As a moviegoer, Selma is my favorite kind of movie.
Selma is the kind of movie that makes you think. Selma is the kind of movie that makes you feel. Selma is the kind of movie that inspires you to do something, whatever is yours to do, to improve the lives of your fellow humans. I left the theater after watching Selma examining my own life, a life filled with acts of community service, yet I still found myself asking myself "What would I do?"
What would I do if I were standing on that bridge? Would I have the courage to stand up for my convictions? Would I be one of the hateful masses going along with it all out of fear? Would I allow myself to be influenced? Would I truly be willing to lay down everything I have and everything I am for what I believe?
I want to say "Yes, of course." Yet, I left Selma wondering.
Selma may not necessarily be the "best" film of 2014, yet it is most certainly one of the most inspiring, hopeful and important films of 2014. It tells the story of the 1965 march from Selma to Montgomery, a march led by Dr. Martin Luther King, Jr. against violent opposition in an effort to secure equal voting rights. The march, actually the third of three attempts to complete the march, was widely broadcast by the media and the violent, hate-filled images of Alabamans attacking the peaceful marchers became the catalyst that led to President Johnson's signing of the Voting Rights Act of 1965, a victory seen as one of the most significant victories for the civil rights movement.
Merely the presence of a central figure such as Dr. King may make it tempting to consider Selma a biopic. Rest assured, it's not a biopic. Selma is the story of a movement, a movement that may very well have had King as its central figure yet a movement that was filled with local, regional and national leaders whose lives were relentlessly devoted to an America lived up to its values of life, liberty, and the pursuit of happiness for all Americans. In many ways, Selma is a modest film that could have so easily ended up being in the shadow of another expected film from Spielberg himself. With Spielberg having secured the rights to the actual words of Dr.

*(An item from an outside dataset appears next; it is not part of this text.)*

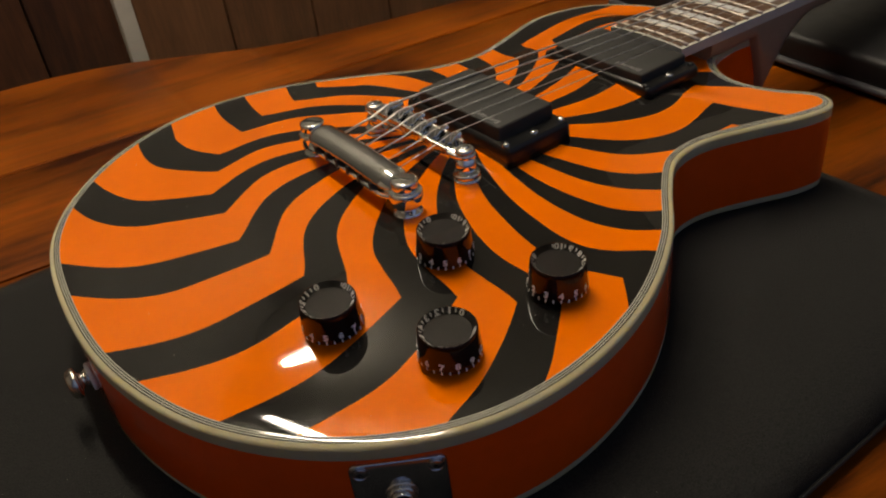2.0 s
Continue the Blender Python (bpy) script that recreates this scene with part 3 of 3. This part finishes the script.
def build_bridge():
    br = empty("bridge", (0, 0, 0), parent=guitar, label="chrome adjustable bridge with six saddles")
    za, zb = 0.0712, 0.0770

    def outline(half_x, half_y, tip):
        """Long shape that narrows to rounded tips."""
        pts = []
        for k in range(9):
            a = -math.pi / 2 + math.pi * k / 8
            pts.append((half_x - tip + tip * math.cos(a), tip * math.sin(a)))
        right = [(half_x * 0.66, -half_y)] + pts + [(half_x * 0.66, half_y)]
        return right + [(-x, -y) for x, y in right]

    def plate(bm, levels):
        rows = [[bm.verts.new((x, y - (0.0015 - 0.0015 * x / 0.038), z)) for x, y in outline(hx, hy, tip)] for hx, hy, tip, z in levels]
        for a, b in zip(rows, rows[1:]):
            for i in range(len(a)):
                bm.faces.new((a[i], a[(i + 1) % len(a)], b[(i + 1) % len(a)], b[i]))
        bm.faces.new(list(reversed(rows[0])))
        bm.faces.new(rows[-1])

    bm = bmesh.new()
    plate(bm, [(0.0432, 0.0056, 0.0046, za), (0.0442, 0.0062, 0.0053, za + 0.0008), (0.0442, 0.0062, 0.0053, za + 0.0024), (0.0438, 0.0058, 0.0050, za + 0.0028)])
    part("base", bm, M["bar_metal"], br, angle=40)
    bm = bmesh.new()
    for s in (-1, 1):
        box(bm, (0.0, 0.0054 * s - 0.0015, (za + zb) / 2 + 0.0012), (0.0660, 0.0017, zb - za - 0.0018), 0.0005, 2)
    part("rail", bm, M["nickel"], br)
    for s in (-1, 1):
        x = 0.0385 * s
        y = -0.0015 + 0.0015 * s
        zt = top_z(x, y)
        bm = bmesh.new()
        lathe(bm, [(0.0050, za + 0.0026), (0.0051, zb - 0.0016), (0.0046, zb - 0.0006), (0.0030, zb - 0.0001), (0.0005, zb)], 24, Matrix.Translation((x, y, 0)))
        cap = part("end_cap", bm, M["nickel"], br)
        bm = bmesh.new()
        lathe(bm, [(0.0024, zb - 0.0004), (0.0024, zb + 0.0004), (0.0016, zb + 0.0007), (0.0003, zb + 0.0007)], 16, Matrix.Translation((x, y, 0)))
        part("set_screw", bm, M["chrome"], cap)
        bm = bmesh.new()
        lathe(bm, [(0.0050, zt + 0.0030), (0.0050, za + 0.001)], 24, Matrix.Translation((x, y, 0)))
        part("post", bm, M["chrome"], br)
        bm = bmesh.new()
        lathe(bm, [(0.0068, zt - 0.0008), (0.0072, zt + 0.0002), (0.0072, zt + 0.0009), (0.0068, zt + 0.0014), (0.0046, zt + 0.0015)], 36, Matrix.Translation((x, y, 0)))
        part("bushing", bm, M["chrome"], br)
        bm = bmesh.new()
        lathe(bm, [(0.0046, zt + 0.0017), (0.0064, zt + 0.0018), (0.0068, zt + 0.0022), (0.0068, zt + 0.0038), (0.0064, zt + 0.0043), (0.0048, zt + 0.0044)], 36, Matrix.Translation((x, y, 0)))
        part("thumbwheel", bm, M["chrome"], br)
    for k in range(6):
        x, y = STRING_X[k], SADDLE_Y[k] - 0.0005
        bm = bmesh.new()
        w = 0.0041
        prof = [(-0.0046, za + 0.0018), (0.0046, za + 0.0018), (0.0046, zb - 0.0010), (0.0036, zb - 0.0002), (0.0008, SADDLE_Z - 0.0002), (-0.0006, SADDLE_Z - 0.0002), (-0.0036, zb - 0.0004), (-0.0046, zb - 0.0016)]
        a = [bm.verts.new((x - w, y + p, z)) for p, z in prof]
        b = [bm.verts.new((x + w, y + p, z)) for p, z in prof]
        n = len(prof)
        for i in range(n):
            bm.faces.new((a[i], b[i], b[(i + 1) % n], a[(i + 1) % n]))
        bm.faces.new(list(reversed(a)))
        bm.faces.new(b)
        bmesh.ops.bevel(bm, geom=list(bm.edges), offset=0.0005, segments=2, affect="EDGES")
        bmesh.ops.recalc_face_normals(bm, faces=bm.faces)
        sd = part("saddle", bm, M["bar_metal"], br)
        for dx in (-0.0028, 0.0028):  # darker steel blocks stand for the shaded pockets beside the string on the tail side
            bm = bmesh.new()
            box(bm, (x + dx, y - 0.0042, zb - 0.0006), (0.0017, 0.0024, 0.0014), 0.0003, 1)
            part("pocket", bm, M["dark_steel"], sd)
        bm = bmesh.new()
        lathe(bm, [(0.0010, -0.006), (0.0010, -0.0004), (0.0021, 0.0), (0.0023, 0.0006), (0.0022, 0.0016), (0.0014, 0.0022), (0.0002, 0.0023)], 16, Matrix.Translation((x, 0.0050, zb + 0.0002)) @ pose(0, 0, 0, -90, 0, 0))
        part("saddle_screw", bm, M["chrome"], br)
    return br


build_tailpiece()
build_bridge()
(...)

King, screenwriter Paul Webb and director Ava DuVernay were left to create the stories, the inspiration, and the essence of Dr. King and these other leaders in ways that reflect the truth and capture the spirit of these times.
They have succeeded.
There were those who expressed skepticism at the casting of British actor David Oyelowo as Dr. King. They needn't have worried nor been skeptical. While Oyelowo may not actually mimic King in his speech, he does an extraordinary job in his portrayal of projecting King's presence, his inspirational words, and his striking humanity. It is truly an exceptional performance and will most assuredly be recognized throughout awards season.
I will confess that I prefer Selma in King's quieter and more inter-relational moments, moments that don't always get the attention that they deserve. Yes, we are privvy to his epic oratory and quiet dignity in the face of hatred. These things are so closely related to King that it would be impossible to have the film without them, yet where DuVernay's film truly excels is in believably humanizing King in a way that makes him more accessible to us and, in turn, calls us deeper into his call-to-action.
The film's soaring oratorical scenes are powerful, yet there are times they ever so slightly disrupt the film's tonal consistency. While I'm somewhat convinced that King himself had a tendency to also do this very thing, as a moviegoer I found myself wanting to stay immersed in the film. I will stress, however, that this is a minor quibble for one of the year's best films.
Carmen Ejogo shines right alongside Oyelowo as Coretta Scott King, while Tim Roth gives one of his finest performances in recent years with a disciplined and understated turn as Alabama Governor George Wallace. Lorraine Toussaint is stellar as local organizer Amelia Boynton, Common is decidedly uncommonly good as James Bevel, and Giovanni Ribisi also turns in an understated, convincing performance as presidential adviser Lee C. White. Tom Wilkinson's turn as President Johnson comes closest to what could be called caricature, yet Wilkinson is far too gifted an actor to allow that to happen. Selma also features fine performances from Wendell Pierce as King lieutenant Rev. Hosea Williams, Dylan Baker as J. Edgar Hoover, Alessandro Nivola as John Doar, Andre Holland as Andrew Young, and a host of others including co-producer Oprah Winfrey's appearance as Annie Lee Cooper.
Bradford Young's lensing is creative, intimate and provocative, while Ruth E. Carter's costuming is period appropriate and the entire production design has a feeling of authenticity yet contemporary relevance. When I first heard a song that accompanies the film's closing credits by John Legend and Common, "Glory," I found it a little jarring with its appropriate yet contemporary references to Ferguson. Yet, it's important to consider that Selma isn't so much regarded as a historical film as it is a contemporary film that brings to life a historical event. The film, in essence, is a moving and powerful bridge from past to present and a chance to Americans to inspire us to continue moving forward and away from what Wendell Pierce himself called America's original sin when he spoke recently with The Independent Critic.
As I was preparing to write this review, I received an e-mail informing me that 27,000 New York City students would be seeing Selma for free thanks to the generosity of a group of the city's African-American business leaders. I nearly wept, because Selma is truly a film that must be seen by today's youth so that we can keep Selma and Ferguson from happening in the future.